LET THE GAMES BEGIN!

Area schools send hundreds to chessboards, big meets

April 15, 2002

By Sandhya Somashekhar
STAFF WRITER, THE ARGUS

It's a sunny afternoon in Fremont, and the Blacow Elementary School playground is swarming with children after a long day in the classroom.

In the relatively dim light of Room 24, though, about 12 youngsters still sit in their chairs, watching Hans Poschmann move chess pieces across an upright board.

"Never take off your thinking caps, OK?" he tells them. "Always think if there's a better way, and do it."

In a flash, the students couple off, a perfectly arranged chessboard between each pair.

They don't even glance out the window.

Across the country, the popularity of chess is booming, largely because of chess clubs at the grade school level, according to the United States Chess Federation.

More than 800 elementary school students in Fremont and Newark participate in after-school and lunch-time chess clubs, and hundreds of others in the Tri-City area play as part of private math lessons or weekend community clubs.

For the past few years, local programs have been churning out young chess stars who routinely take top awards at state competitions, said Alan Kirschner, an Ohlone College political science professor who runs scholastic chess programs throughout the area.

Last year, Weibel Elementary School in Fremont won a national championship tournament in San Jose, and Kirschner was voted coach of the year by the Chess Education Association.

And Fremont kids dominated the California Chess State Scholastic Championships in Monterey earlier this month, placing in nearly every category. Weibel, where the program is 300 students strong, took the first-place trophy for overall performance for the third straight year.

ABOVE: Sachin Zutshi, 6, plots his next move.
BELOW: Ruben Muresan, 12, contemplates his strategy.

Kirschner attributes the success of local programs to the energetic leadership of adult chess fans and to the academically inclined -- largely immigrant -- nature of the community.

"Chess is seen as a nerd sport, and we happen to live in a nerd community," he joked. "I'm the biggest nerd of them all."

If you ask students why they play a "nerd sport," they'll tell you it's fun.

If you ask them why it's fun, they produce a simple and ready answer.

"I like to beat people in chess," said Sachin Zutshi, a first-grader at Weibel.


Like physical sports, chess appeals to youngsters' competitive instincts, Kirschner said. But research shows it also enhances their ability to concentrate, to think logically and to solve problems, and it can improve a student's proficiency in math and reading.

Parents say kids who can't sit still in class manage to concentrate for hours over a chess board. Teachers say they see a marked improvement in some children's behavior and academic performance.

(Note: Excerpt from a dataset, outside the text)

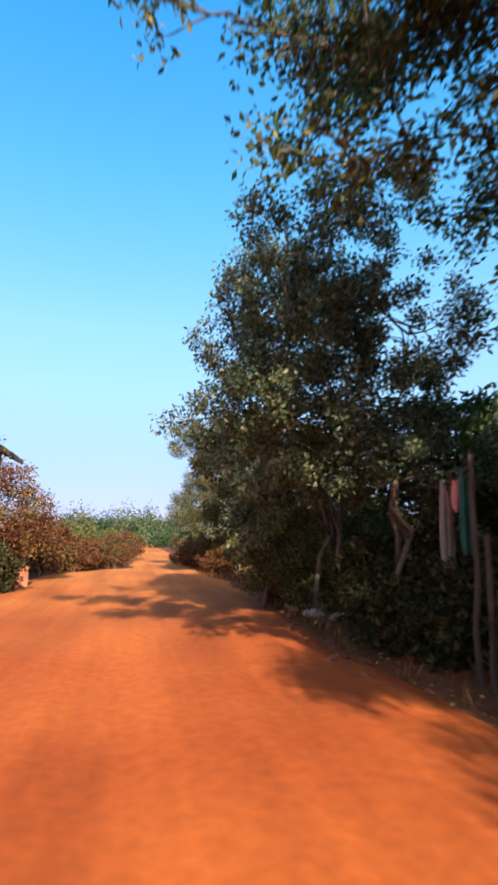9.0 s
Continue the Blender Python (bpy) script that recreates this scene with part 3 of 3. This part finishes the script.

Trent Anderson, a sixth-grade teacher at Blacow and an adviser for the school's chess club, said the sport provides a confidence boost for kids who aren't athletically inclined but want to participate in after-school activities.

And students who are struggling to learn English can show off their intellectual ability.

"This is a place where they can excel when they struggle in class," Anderson said. "This is universal."

While the Weibel program and programs at other Fremont schools have been in place for years, Blacow just began offering chess this year. So did Milani, Snow and Bunker elementaries in Newark.

Chess at Lincoln Elementary in Newark, under the leadership of Principal Robert Foley, has been steadily growing in popularity over the past four years. With about 45 students who actively participate in the lunch-time club, it rivals the school's lunch-time softball team in popularity.

"I've always been a fan of chess. I've had a chess program at every school I've been at," said Foley, a class C amateur player. "It's really very popular in this area right now."

Next year, Foley said, he hopes to spread the program to Newark's four other elementary schools.

Kirschner said that's how the popularity of chess spreads.

"Once one program begins to excel, it's a matter of competition, keeping up," he said. "It explodes from one school to the next."

Weibel has the undisputed largest, most successful program in the area -- and it's not hard to see why.

On Friday afternoons, the older students sit silently in the multipurpose room, shifting plastic knights, pawns, rooks and other pieces across flat canvas boards used for instruction.

Behind a curtain on stage are the kindergarteners and first-graders, sometimes being lectured by fourth- and fifth-graders who play chess like others play their Sony PlayStations.

During a recent lesson, fifth-graders Tarry Chen and Ashwin Aravind explained to the youngsters a move called the "en passant" -- in which a pawn, the lowliest of chess pieces, captures another pawn on an adjacent square.

"Why can't the white pawn kill the black pawn?" a young student asks Chen and Aravind, who demonstrate the move on an upright board.

"Because pawns can't move backwards," Chen explains.

The peer teaching has been a recent success for the program, Kirschner said. The older students not only teach the younger students moves the teachers may have trouble with, they also hold conferences with parents, if they request them, and keep the children's behavior in check.

Chen and Aravind stroll up and down the stage, watching the youngsters squirm in their seats, electrified with the competitive spirit. They also encourage sportsmanship when one player emerges victorious.